Records with scene code:
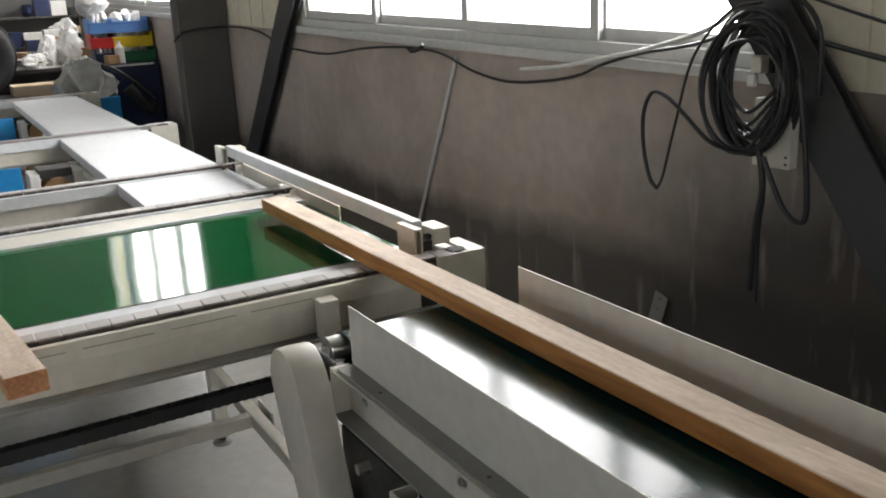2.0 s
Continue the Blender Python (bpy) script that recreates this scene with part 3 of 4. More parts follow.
roller = part("head_roller", rod(bmesh.new(), (0.962, CY1, BZ - 0.034), (1.372, CY1, BZ - 0.034), 0.0295, 24), STEEL, conveyor)
part("shaft", rod(bmesh.new(), (0.90, CY1, BZ - 0.034), (1.40, CY1, BZ - 0.034), 0.010, 14), STEEL, roller)


def conveyor_side(s, x):
    """A channel rail that opens outwards, with a bent guard sheet on it. s: -1 or 1, the way out."""
    def bx(bm, a, b, *r, **k):
        return box(bm, min(x + s * a, x + s * b), max(x + s * a, x + s * b), *r, **k)
    bm = bmesh.new()
    bx(bm, 0.0, 0.004, CY0, 2.345, 0.665, 0.765)
    side = part("side_channel", bm, PAINT, conveyor)
    # the darker grey carries the shade below the upper flange
    part("lower_flange", bx(bmesh.new(), 0.0041, 0.042, CY0, 2.345, 0.661, 0.666), GREYSTRIP, side)
    part("upper_flange", bx(bmesh.new(), 0.0041, 0.042, CY0, 2.345, 0.761, 0.7655), PAINT, side)
    part("end_plate", bx(bmesh.new(), 0.0041, 0.042, 2.341, 2.345, 0.6661, 0.7609), PAINT, side)
    bm = bmesh.new()
    bx(bm, 0.0, 0.0022, CY0, 2.322, 0.772, 0.893)
    bx(bm, 0.0, 0.036, CY0, 2.322, 0.7675, 0.7715, mat=1)
    part("guard_sheet", bm, (SHEET, GREYSTRIP), conveyor, "bent grey-white guard sheet with a thin edge")
    y = 2.27
    while y > CY0:
        b = bmesh.new()
        rod(b, (x + s * 0.0042, y, 0.712), (x + s * 0.011, y, 0.712), 0.0075, 6)
        rod(b, (x + s * 0.0042, y, 0.712), (x + s * 0.0055, y, 0.712), 0.012, 14)
        part("bolt", b, STEEL, side)
        # dark disc laid on the sheet for the shade in a small hole
        part("hole_plug", rod(bmesh.new(), (x + s * 0.018, y - 0.10, 0.7716), (x + s * 0.018, y - 0.10, 0.7722), 0.004, 10), DARKSTEEL, side)
        y -= 0.36


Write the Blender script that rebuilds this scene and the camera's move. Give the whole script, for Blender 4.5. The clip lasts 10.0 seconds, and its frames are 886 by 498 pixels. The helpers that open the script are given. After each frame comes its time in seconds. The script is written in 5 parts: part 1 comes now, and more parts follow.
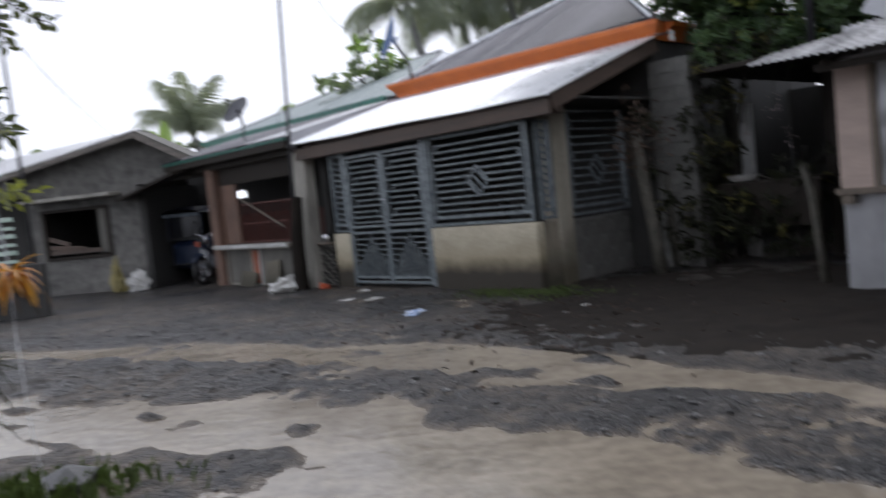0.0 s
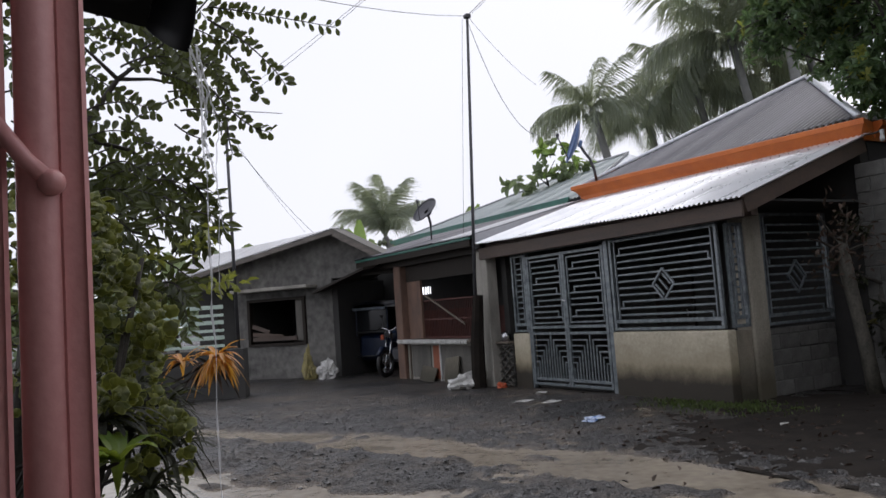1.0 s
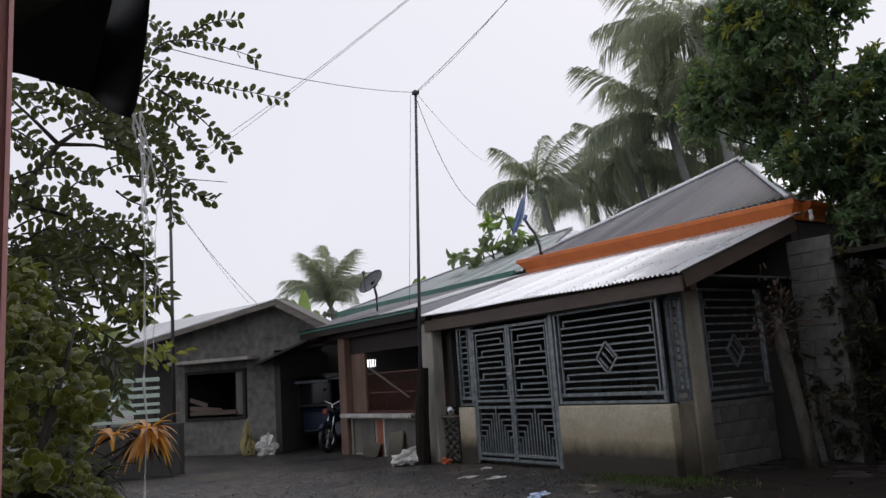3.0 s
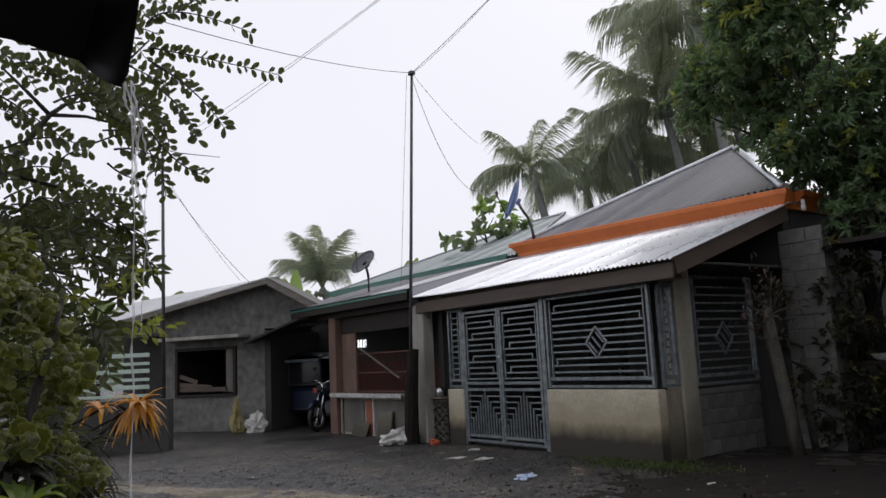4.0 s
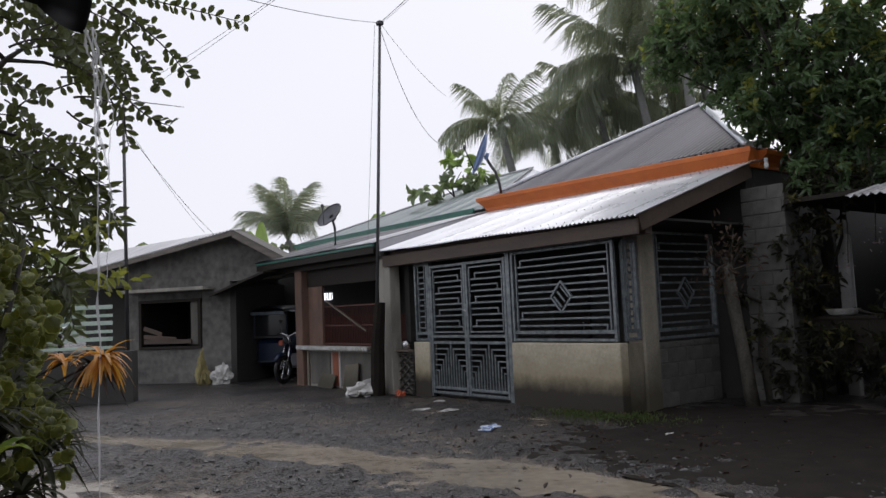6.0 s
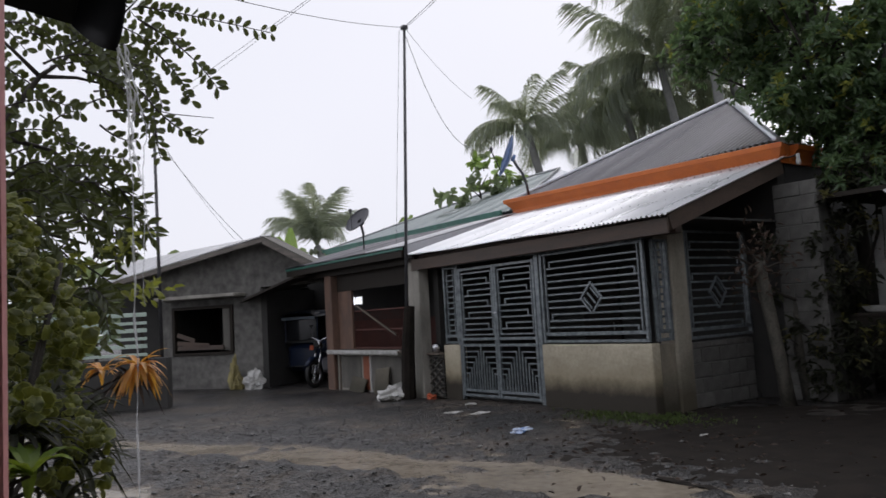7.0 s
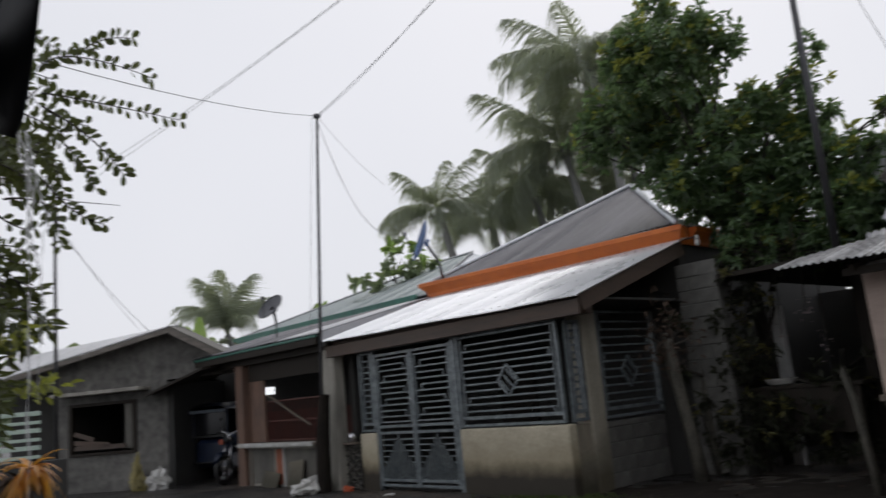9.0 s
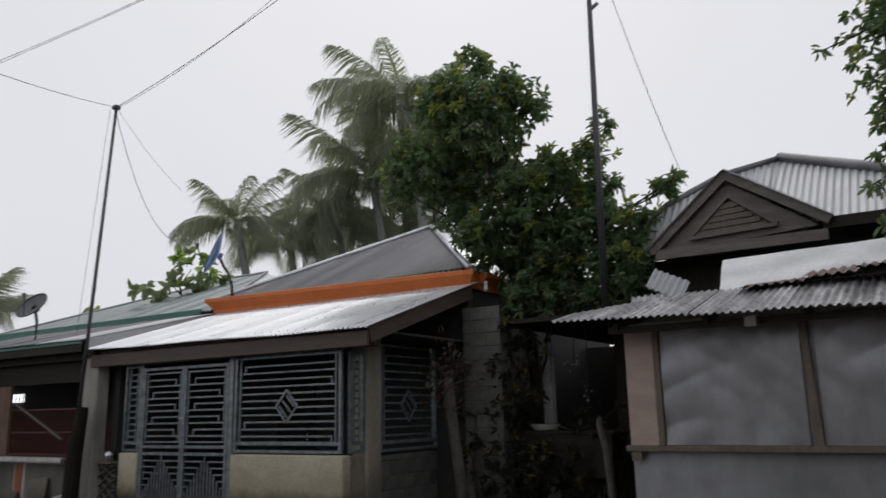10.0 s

Task description: Repeat the material above word for word and skip every image in it.

Output:
2.0 s
Continue the Blender Python (bpy) script that recreates this scene with part 3 of 4. More parts follow.
roller = part("head_roller", rod(bmesh.new(), (0.962, CY1, BZ - 0.034), (1.372, CY1, BZ - 0.034), 0.0295, 24), STEEL, conveyor)
part("shaft", rod(bmesh.new(), (0.90, CY1, BZ - 0.034), (1.40, CY1, BZ - 0.034), 0.010, 14), STEEL, roller)


def conveyor_side(s, x):
    """A channel rail that opens outwards, with a bent guard sheet on it. s: -1 or 1, the way out."""
    def bx(bm, a, b, *r, **k):
        return box(bm, min(x + s * a, x + s * b), max(x + s * a, x + s * b), *r, **k)
    bm = bmesh.new()
    bx(bm, 0.0, 0.004, CY0, 2.345, 0.665, 0.765)
    side = part("side_channel", bm, PAINT, conveyor)
    # the darker grey carries the shade below the upper flange
    part("lower_flange", bx(bmesh.new(), 0.0041, 0.042, CY0, 2.345, 0.661, 0.666), GREYSTRIP, side)
    part("upper_flange", bx(bmesh.new(), 0.0041, 0.042, CY0, 2.345, 0.761, 0.7655), PAINT, side)
    part("end_plate", bx(bmesh.new(), 0.0041, 0.042, 2.341, 2.345, 0.6661, 0.7609), PAINT, side)
    bm = bmesh.new()
    bx(bm, 0.0, 0.0022, CY0, 2.322, 0.772, 0.893)
    bx(bm, 0.0, 0.036, CY0, 2.322, 0.7675, 0.7715, mat=1)
    part("guard_sheet", bm, (SHEET, GREYSTRIP), conveyor, "bent grey-white guard sheet with a thin edge")
    y = 2.27
    while y > CY0:
        b = bmesh.new()
        rod(b, (x + s * 0.0042, y, 0.712), (x + s * 0.011, y, 0.712), 0.0075, 6)
        rod(b, (x + s * 0.0042, y, 0.712), (x + s * 0.0055, y, 0.712), 0.012, 14)
        part("bolt", b, STEEL, side)
        # dark disc laid on the sheet for the shade in a small hole
        part("hole_plug", rod(bmesh.new(), (x + s * 0.018, y - 0.10, 0.7716), (x + s * 0.018, y - 0.10, 0.7722), 0.004, 10), DARKSTEEL, side)
        y -= 0.36


Write the Blender script that rebuilds this scene and the camera's move. Give the whole script, for Blender 4.5. The clip lasts 10.0 seconds, and its frames are 886 by 498 pixels. The helpers that open the script are given. After each frame comes its time in seconds. The script is written in 5 parts: part 1 comes now, and more parts follow.
0.0 s
1.0 s
3.0 s
4.0 s
6.0 s
7.0 s
9.0 s
10.0 s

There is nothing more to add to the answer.